One kind of spatial dimension is special: a `SkyPixDimension` represents a complete pixelization of the sky, as defined by an `lsst.sphgeom.Pixelization` object.
These are typically hierarchical pixelizations, like :py:class:`Hierarchical Triangular Mesh (HTM) <lsst.sphgeom.HtmPixelization>`), :py:class:`Q3C <lsst.sphgeom.Q3cPixelization>`, or HEALPix (which has no `lsst.sphgeom` implementation currently), but a skypix dimension encodes both the pixelization scheme and a level, defining a unique mapping from points on the sky to integer IDs.
By convention, the name of a skypix dimension starts with a short, lowercase name for the pixelization scheme followed by the integer level (e.g. "htm7").

A moderately efficient database representation of temporal relationships is straightforward: these are overlaps of 1-d intervals, so we can use regular (i.e.
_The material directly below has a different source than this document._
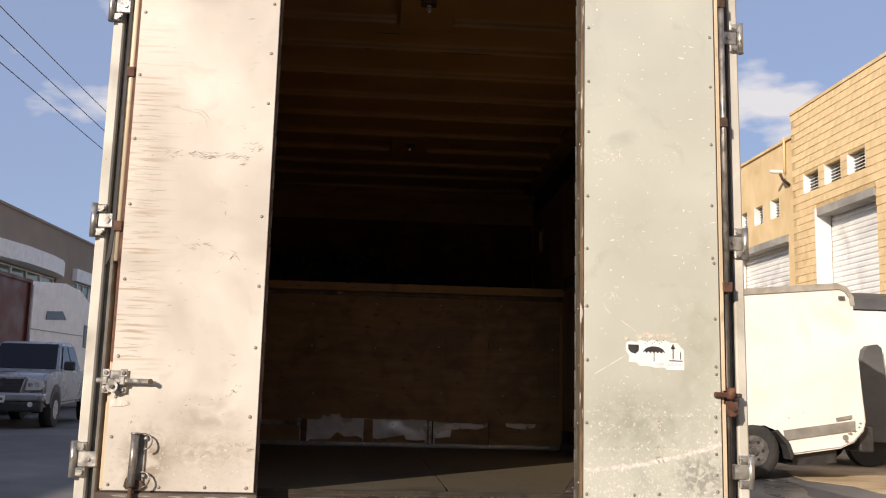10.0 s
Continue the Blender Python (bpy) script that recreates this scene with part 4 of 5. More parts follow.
# ---------- doors: each has a closed outer leaf, and an inner leaf folded back upon it ----------
def door(sx):
    x_in, x_out = (0.598 if sx < 0 else 0.585), (1.124 if sx < 0 else 1.118)
    worn = HINGE_DIRTY if sx < 0 else HINGE_WORN
    x_lip = 0.613 if sx < 0 else 0.615
    name = "door_1" if sx < 0 else "door_2"
    face = LEAF_L if sx < 0 else LEAF_R
    label = "scuffed cream truck door folded back on its hinge" if sx < 0 else "scratched grey truck door folded back on its hinge"
    bm = box(B(), *sorted((sx * (x_lip + 0.003), sx * 1.166)), 0.132, 0.176, 1.085, 3.318, 0.003)
    d = solid(name, bm, BODY, label, "door", "structure")
    core = part("folded_leaf", box(B(), *sorted((sx * (x_in + 0.003), sx * 1.135)), 0.006, 0.075 if sx < 0 else 0.104, 1.112, 3.282 if sx < 0 else 3.30, 0.004), EDGE, d, "raw wooden core of the folded leaf")
    part("facing", box(B(), *sorted((sx * x_in, sx * x_out)), 0.0, 0.0055, 1.150, 3.28 if sx < 0 else 3.298, 0.0015), face, core, label)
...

B-tree) indexes to join directly on overlap expressions of intervals expressed as pairs of columns (though more specialized indexing that reflects the non-overlapping nature of many of these intervals may be necessary in the future).

The same is not true of regions (especially regions on the sphere), at least not without assuming a particular RDBMS.
Instead, spatial regions for dimensions are stored as opaque, ``base64``-encoded strings in the database, but we also create an overlap table for each spatial dimension element that relates it to a special "common" skypix dimension (see `DimensionUniverse.commonSkyPix`).
We can then use a regular index on the common skypix ID to make spatial joins efficient, to the extent that proximity in skypix ID corresponds to proximity on sky.
In practice, these IDs correspond to some space-filling curve, which yields good typical-case performance with a reasonable choice of pixelization level, but no guarantees on worst-case performance.